***** Material for this exercise *****
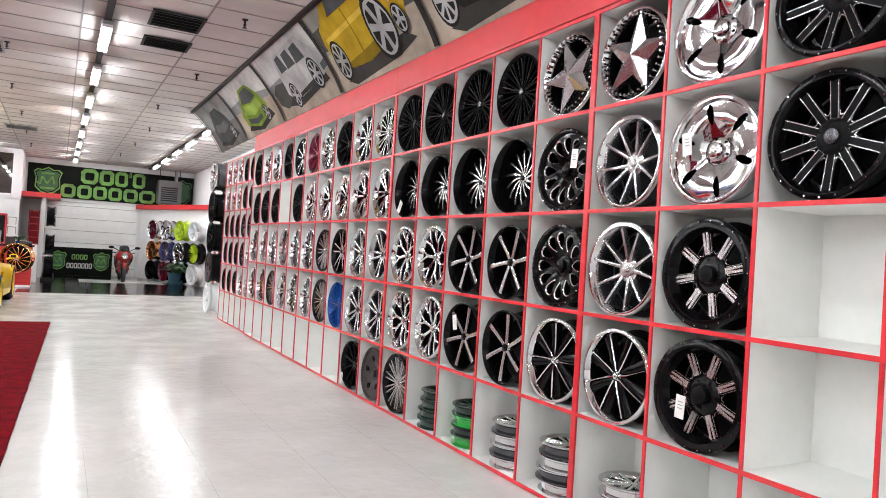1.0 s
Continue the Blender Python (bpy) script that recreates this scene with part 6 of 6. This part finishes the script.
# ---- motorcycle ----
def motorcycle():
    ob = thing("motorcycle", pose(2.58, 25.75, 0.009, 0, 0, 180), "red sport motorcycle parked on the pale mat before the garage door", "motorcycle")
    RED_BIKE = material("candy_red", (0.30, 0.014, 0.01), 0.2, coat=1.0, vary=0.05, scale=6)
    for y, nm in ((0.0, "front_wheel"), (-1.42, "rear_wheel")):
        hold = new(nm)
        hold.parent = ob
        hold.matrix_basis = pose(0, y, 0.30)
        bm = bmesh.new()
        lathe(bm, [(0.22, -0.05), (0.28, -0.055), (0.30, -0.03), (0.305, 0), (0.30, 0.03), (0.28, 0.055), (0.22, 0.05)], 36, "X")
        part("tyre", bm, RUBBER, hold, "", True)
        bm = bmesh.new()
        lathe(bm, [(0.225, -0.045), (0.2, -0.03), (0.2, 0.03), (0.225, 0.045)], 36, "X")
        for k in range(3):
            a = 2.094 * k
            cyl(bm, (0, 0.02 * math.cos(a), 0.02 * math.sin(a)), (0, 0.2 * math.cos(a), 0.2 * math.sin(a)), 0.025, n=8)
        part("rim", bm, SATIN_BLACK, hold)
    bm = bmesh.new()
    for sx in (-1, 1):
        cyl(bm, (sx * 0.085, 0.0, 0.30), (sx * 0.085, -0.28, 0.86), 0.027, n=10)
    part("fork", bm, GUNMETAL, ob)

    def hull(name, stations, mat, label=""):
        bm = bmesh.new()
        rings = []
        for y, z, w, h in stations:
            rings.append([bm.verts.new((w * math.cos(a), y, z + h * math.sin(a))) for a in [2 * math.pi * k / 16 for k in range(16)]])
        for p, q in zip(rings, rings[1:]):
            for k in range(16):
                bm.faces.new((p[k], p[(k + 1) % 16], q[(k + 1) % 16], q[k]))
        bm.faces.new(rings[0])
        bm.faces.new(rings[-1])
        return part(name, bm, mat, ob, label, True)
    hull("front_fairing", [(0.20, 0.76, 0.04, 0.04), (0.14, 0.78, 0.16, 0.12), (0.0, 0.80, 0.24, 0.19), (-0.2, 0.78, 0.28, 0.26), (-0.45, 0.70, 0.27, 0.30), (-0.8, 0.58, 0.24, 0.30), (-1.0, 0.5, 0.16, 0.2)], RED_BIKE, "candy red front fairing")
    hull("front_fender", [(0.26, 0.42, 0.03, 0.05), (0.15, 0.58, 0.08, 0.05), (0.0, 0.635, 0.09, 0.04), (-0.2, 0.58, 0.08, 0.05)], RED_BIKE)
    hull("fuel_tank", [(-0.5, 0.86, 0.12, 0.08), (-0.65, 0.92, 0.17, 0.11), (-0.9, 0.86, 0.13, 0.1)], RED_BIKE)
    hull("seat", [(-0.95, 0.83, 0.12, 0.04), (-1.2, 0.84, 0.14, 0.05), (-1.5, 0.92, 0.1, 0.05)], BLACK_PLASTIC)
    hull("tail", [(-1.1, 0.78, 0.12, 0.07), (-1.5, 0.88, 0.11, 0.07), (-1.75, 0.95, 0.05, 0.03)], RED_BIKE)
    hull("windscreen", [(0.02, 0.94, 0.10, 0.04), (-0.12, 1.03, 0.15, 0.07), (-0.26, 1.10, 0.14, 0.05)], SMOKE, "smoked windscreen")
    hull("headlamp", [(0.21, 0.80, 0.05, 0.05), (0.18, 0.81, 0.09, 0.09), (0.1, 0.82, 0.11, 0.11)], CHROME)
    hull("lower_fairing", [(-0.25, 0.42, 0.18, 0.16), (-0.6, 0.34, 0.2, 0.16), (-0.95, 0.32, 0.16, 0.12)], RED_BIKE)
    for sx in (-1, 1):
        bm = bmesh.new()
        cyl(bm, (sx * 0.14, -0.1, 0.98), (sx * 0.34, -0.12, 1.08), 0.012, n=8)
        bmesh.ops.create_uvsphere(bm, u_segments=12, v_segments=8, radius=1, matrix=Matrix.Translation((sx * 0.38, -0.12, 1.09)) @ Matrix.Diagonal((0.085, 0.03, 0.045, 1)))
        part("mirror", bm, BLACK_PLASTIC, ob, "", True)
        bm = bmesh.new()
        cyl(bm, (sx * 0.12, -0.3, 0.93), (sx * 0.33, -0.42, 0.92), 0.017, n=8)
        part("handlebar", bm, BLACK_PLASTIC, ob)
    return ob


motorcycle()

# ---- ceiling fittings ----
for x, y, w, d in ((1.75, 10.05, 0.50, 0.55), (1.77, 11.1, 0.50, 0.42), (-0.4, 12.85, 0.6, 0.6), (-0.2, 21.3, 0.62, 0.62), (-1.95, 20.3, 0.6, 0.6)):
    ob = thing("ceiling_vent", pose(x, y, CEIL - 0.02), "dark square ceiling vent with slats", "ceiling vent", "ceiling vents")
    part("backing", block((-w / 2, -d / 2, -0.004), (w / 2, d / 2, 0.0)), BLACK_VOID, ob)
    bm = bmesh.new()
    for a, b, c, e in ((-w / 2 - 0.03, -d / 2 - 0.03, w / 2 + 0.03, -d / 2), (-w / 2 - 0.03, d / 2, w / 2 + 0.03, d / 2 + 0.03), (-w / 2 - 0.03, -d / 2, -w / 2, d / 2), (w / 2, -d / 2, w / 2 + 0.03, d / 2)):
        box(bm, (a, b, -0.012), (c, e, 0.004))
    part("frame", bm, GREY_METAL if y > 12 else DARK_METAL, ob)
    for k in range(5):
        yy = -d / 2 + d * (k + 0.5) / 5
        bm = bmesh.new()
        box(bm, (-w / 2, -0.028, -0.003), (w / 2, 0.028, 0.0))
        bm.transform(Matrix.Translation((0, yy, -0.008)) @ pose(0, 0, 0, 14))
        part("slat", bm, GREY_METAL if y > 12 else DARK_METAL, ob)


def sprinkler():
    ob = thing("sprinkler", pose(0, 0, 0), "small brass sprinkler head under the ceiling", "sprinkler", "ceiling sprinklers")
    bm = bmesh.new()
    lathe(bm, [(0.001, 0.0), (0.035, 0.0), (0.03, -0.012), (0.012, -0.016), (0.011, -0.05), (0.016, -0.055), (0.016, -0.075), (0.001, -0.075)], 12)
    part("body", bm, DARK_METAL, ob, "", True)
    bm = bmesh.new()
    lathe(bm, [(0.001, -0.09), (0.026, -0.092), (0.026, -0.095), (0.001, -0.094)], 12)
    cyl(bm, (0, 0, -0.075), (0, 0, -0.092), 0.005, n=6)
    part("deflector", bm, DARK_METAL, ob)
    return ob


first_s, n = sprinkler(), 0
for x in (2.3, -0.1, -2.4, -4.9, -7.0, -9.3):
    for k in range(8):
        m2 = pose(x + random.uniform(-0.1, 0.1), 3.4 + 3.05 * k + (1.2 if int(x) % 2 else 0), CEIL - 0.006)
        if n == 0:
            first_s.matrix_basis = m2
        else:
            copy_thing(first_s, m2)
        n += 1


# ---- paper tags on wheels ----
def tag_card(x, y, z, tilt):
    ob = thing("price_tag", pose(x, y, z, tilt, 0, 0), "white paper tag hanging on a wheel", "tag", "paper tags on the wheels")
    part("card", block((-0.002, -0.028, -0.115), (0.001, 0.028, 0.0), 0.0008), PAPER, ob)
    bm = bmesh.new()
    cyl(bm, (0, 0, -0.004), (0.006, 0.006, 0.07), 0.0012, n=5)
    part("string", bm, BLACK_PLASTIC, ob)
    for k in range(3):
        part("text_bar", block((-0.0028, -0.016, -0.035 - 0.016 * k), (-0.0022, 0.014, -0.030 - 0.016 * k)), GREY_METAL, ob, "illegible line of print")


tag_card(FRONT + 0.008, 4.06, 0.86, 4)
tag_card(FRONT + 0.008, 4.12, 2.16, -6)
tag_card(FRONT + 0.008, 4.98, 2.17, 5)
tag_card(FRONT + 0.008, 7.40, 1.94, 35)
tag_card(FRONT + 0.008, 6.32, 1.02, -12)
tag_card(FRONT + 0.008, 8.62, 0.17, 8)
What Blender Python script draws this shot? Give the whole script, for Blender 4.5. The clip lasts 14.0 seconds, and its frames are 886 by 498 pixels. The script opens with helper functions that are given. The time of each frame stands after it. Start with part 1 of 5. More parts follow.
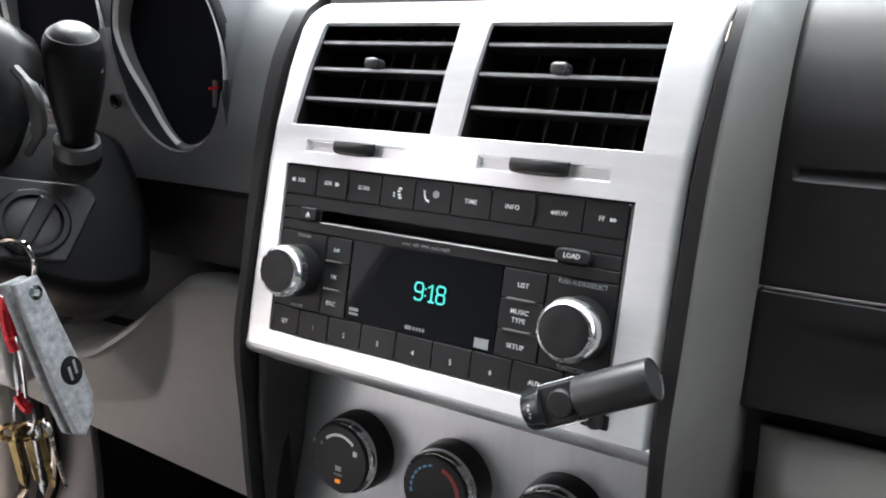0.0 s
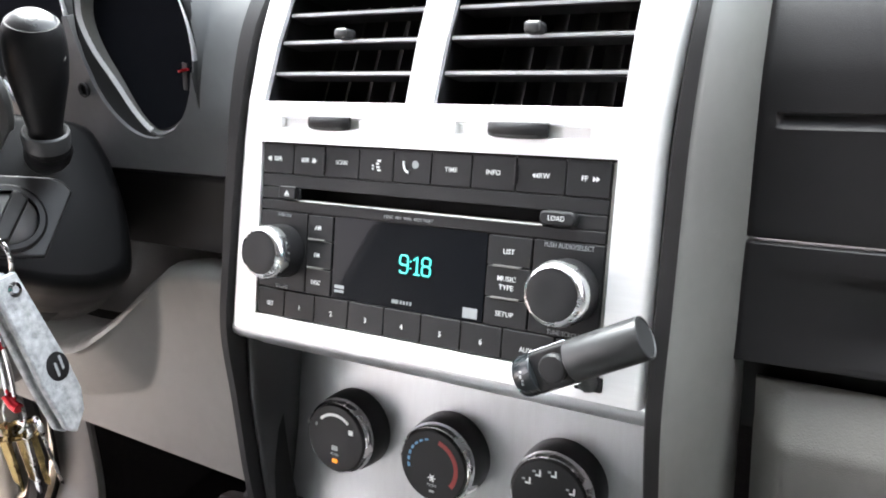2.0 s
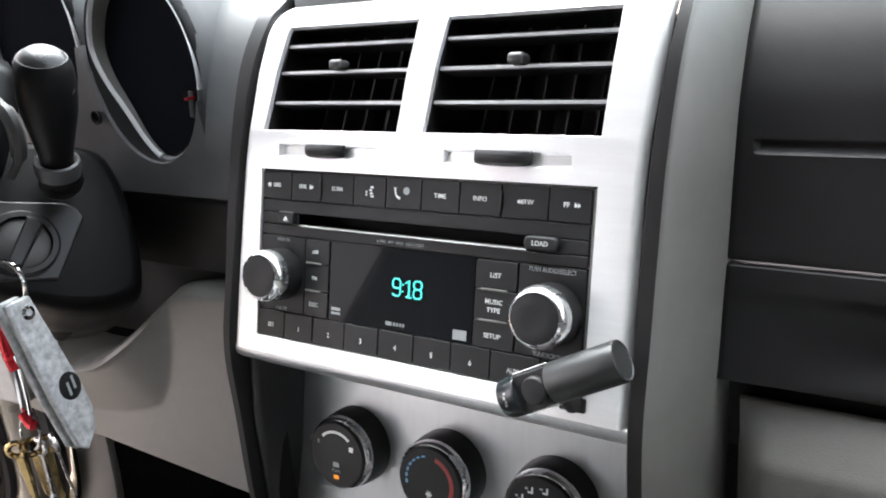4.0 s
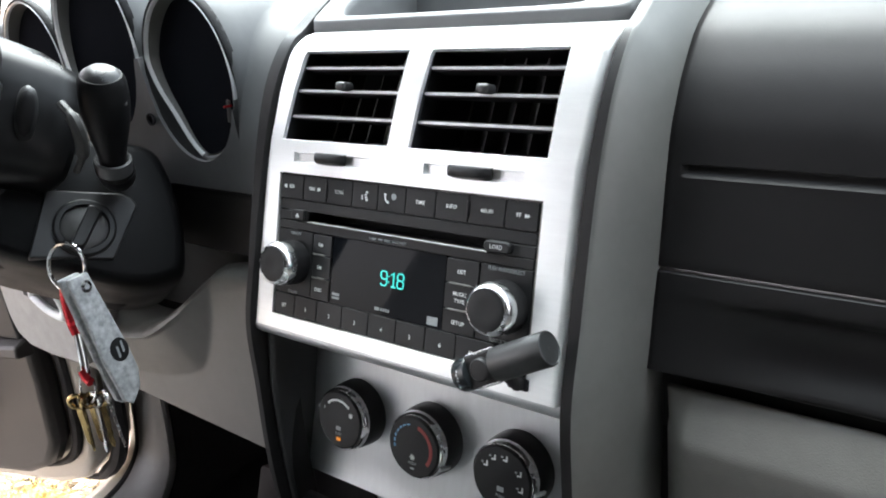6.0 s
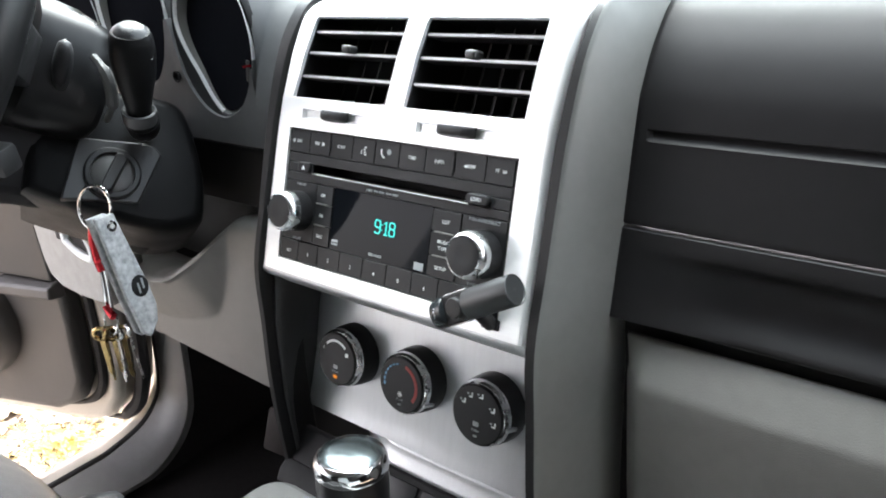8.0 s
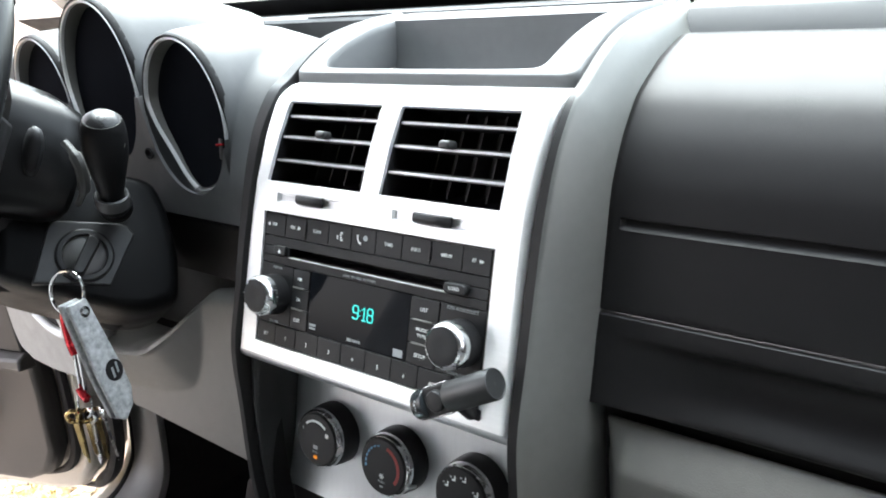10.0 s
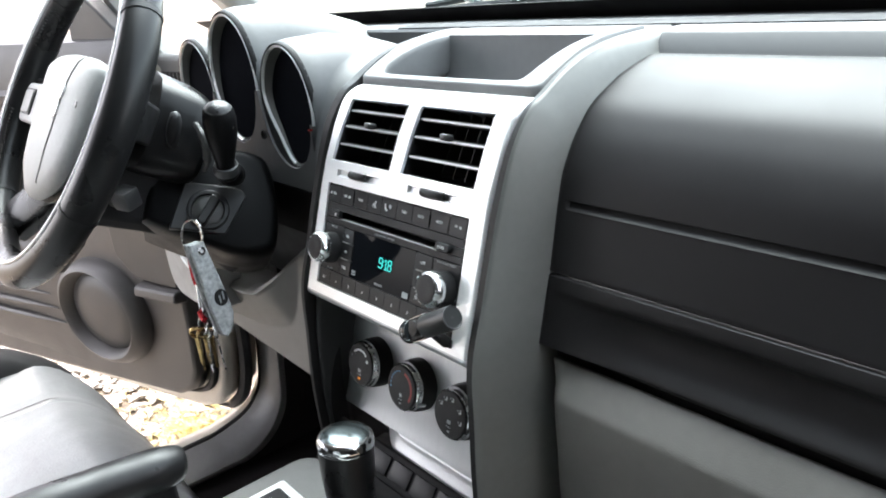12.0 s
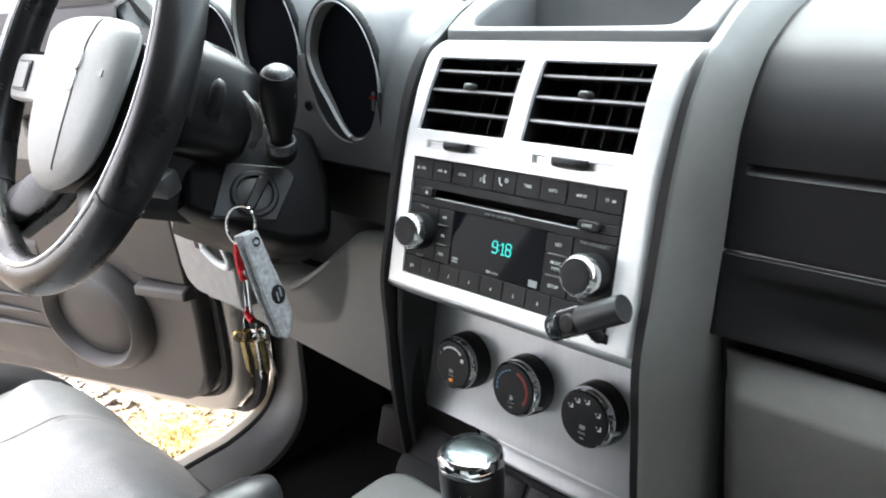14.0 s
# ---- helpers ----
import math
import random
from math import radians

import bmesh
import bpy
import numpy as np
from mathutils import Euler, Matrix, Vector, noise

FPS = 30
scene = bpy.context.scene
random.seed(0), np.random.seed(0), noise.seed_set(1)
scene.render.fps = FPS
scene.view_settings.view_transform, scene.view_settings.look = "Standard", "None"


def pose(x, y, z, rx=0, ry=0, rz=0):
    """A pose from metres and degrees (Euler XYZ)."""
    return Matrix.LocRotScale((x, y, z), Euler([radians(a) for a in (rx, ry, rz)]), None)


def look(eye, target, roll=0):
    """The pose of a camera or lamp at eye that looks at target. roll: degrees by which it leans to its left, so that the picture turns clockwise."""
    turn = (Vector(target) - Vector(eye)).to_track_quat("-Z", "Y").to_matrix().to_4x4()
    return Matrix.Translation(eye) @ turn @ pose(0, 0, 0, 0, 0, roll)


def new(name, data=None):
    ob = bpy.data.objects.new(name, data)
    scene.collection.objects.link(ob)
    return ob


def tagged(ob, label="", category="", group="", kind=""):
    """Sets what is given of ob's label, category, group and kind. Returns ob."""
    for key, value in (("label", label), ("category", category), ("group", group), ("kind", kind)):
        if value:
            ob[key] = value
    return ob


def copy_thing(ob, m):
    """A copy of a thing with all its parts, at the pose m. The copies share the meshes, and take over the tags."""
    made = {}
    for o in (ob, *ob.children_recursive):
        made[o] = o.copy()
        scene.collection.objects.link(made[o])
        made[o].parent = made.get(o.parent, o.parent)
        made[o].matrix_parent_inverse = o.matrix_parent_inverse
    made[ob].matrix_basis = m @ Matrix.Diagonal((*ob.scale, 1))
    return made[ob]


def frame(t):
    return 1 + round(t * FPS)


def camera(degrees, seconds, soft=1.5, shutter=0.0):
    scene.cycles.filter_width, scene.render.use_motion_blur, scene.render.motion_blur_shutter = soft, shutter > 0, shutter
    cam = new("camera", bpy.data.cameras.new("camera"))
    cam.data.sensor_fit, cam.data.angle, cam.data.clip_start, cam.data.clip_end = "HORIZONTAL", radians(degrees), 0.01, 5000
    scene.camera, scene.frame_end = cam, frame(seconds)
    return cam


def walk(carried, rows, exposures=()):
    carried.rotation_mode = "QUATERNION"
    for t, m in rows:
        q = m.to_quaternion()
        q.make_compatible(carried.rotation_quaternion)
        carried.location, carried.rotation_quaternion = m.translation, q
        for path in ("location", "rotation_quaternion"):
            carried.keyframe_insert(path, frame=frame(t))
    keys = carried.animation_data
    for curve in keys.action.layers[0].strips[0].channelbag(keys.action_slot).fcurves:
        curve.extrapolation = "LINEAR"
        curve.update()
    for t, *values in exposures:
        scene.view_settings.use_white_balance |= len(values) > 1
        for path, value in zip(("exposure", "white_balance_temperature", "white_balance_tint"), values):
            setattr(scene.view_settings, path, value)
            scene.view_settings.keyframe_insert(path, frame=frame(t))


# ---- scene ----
*****
* Short task: The lines to quote run from the one containing "scene.camera, scene.frame_end = cam, frame(seconds)" to the one containing "keys = carried.animation_data". Quote them exactly, with both of those lines, and nothing else.

* Solution for this exercise:
    scene.camera, scene.frame_end = cam, frame(seconds)
    return cam


def walk(carried, rows, exposures=()):
    carried.rotation_mode = "QUATERNION"
    for t, m in rows:
        q = m.to_quaternion()
        q.make_compatible(carried.rotation_quaternion)
        carried.location, carried.rotation_quaternion = m.translation, q
        for path in ("location", "rotation_quaternion"):
            carried.keyframe_insert(path, frame=frame(t))
    keys = carried.animation_data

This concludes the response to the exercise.